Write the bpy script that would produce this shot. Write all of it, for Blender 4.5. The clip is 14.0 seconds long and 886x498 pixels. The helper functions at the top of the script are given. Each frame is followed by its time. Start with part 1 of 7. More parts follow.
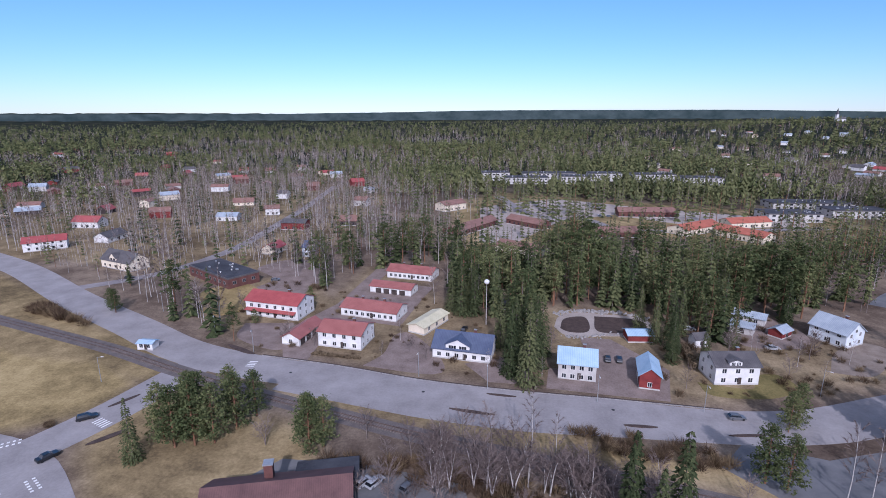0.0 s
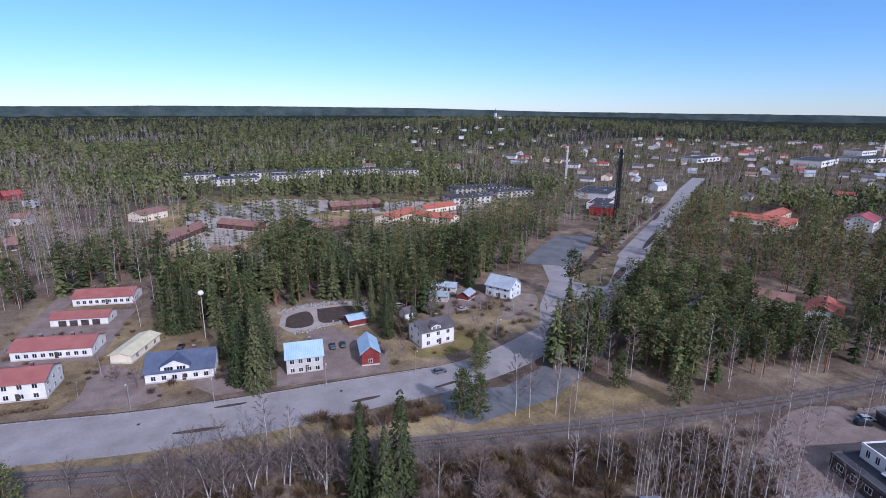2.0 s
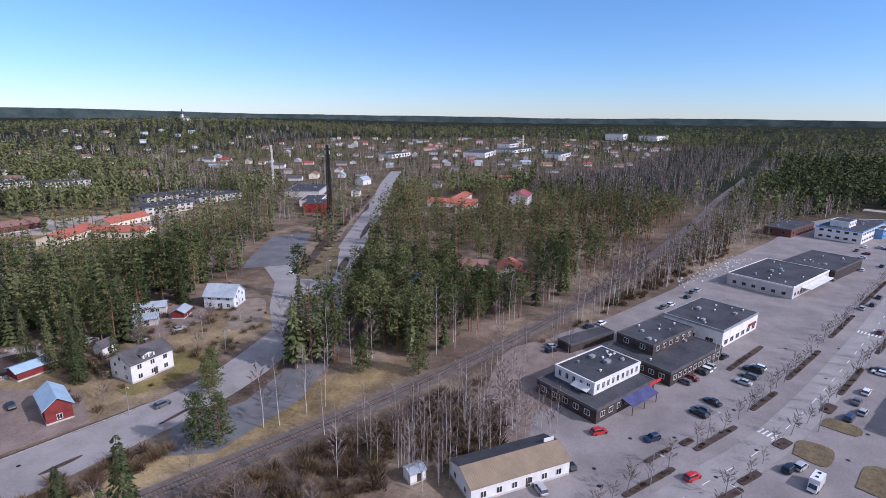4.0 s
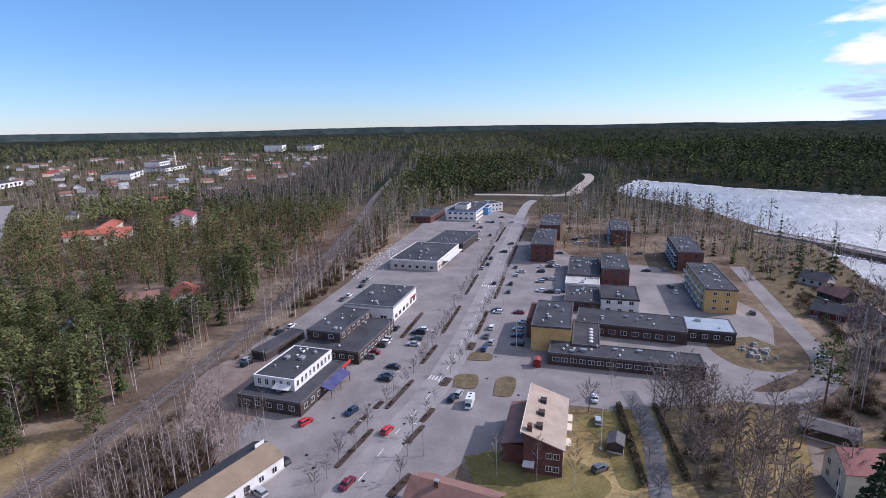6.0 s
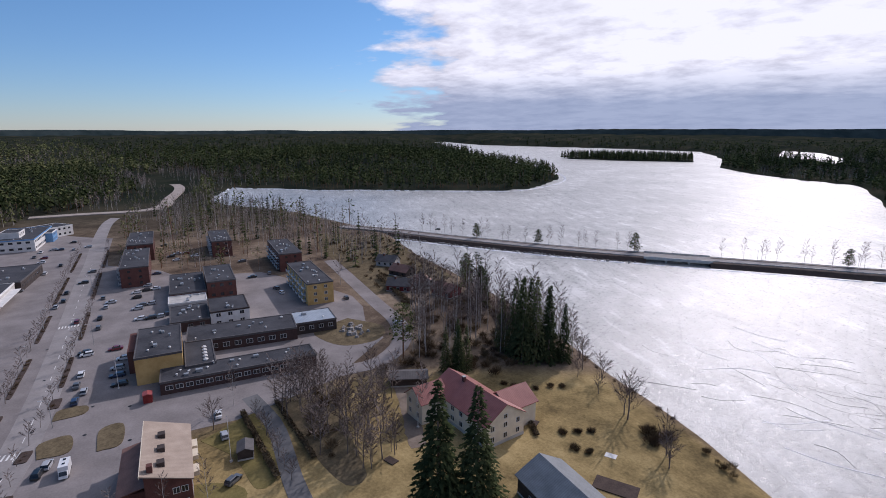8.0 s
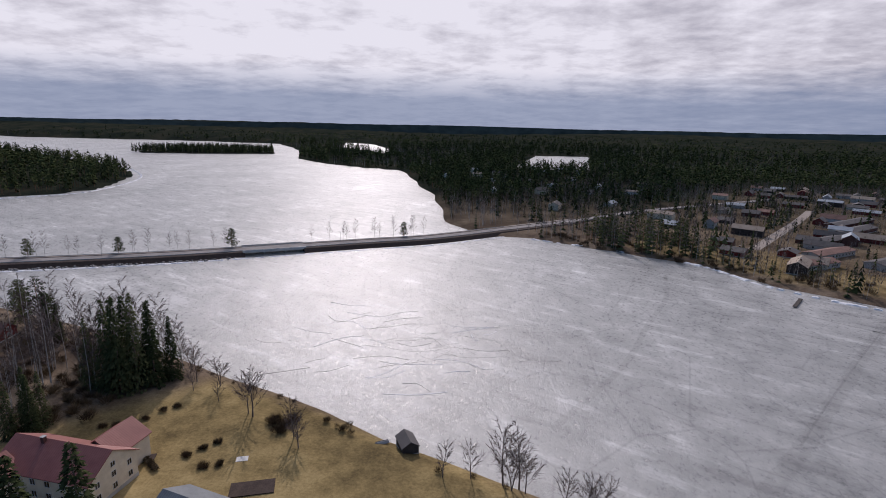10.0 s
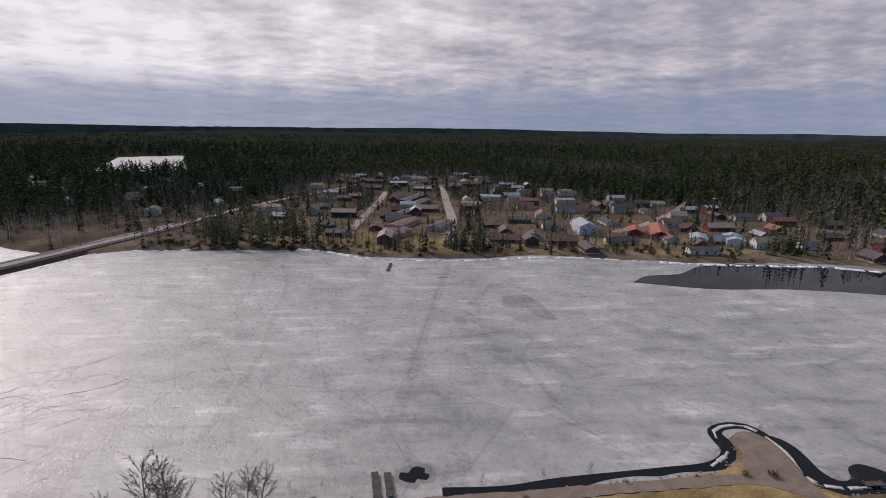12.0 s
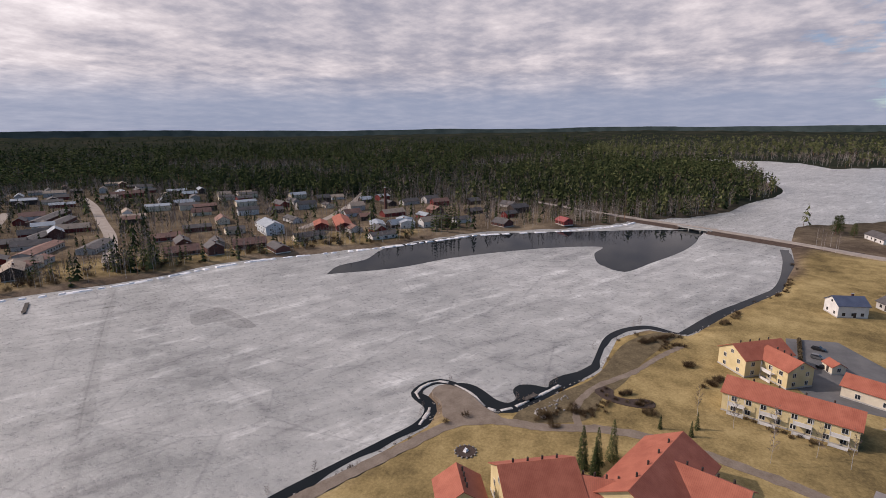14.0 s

•••

Print the full listing exactly, dropping the pictures.

**REPLY**
Write the bpy script that would produce this shot. Write all of it, for Blender 4.5. The clip is 14.0 seconds long and 886x498 pixels. The helper functions at the top of the script are given. Each frame is followed by its time. Start with part 1 of 7. More parts follow.
0.0 s
2.0 s
4.0 s
6.0 s
8.0 s
10.0 s
12.0 s
14.0 s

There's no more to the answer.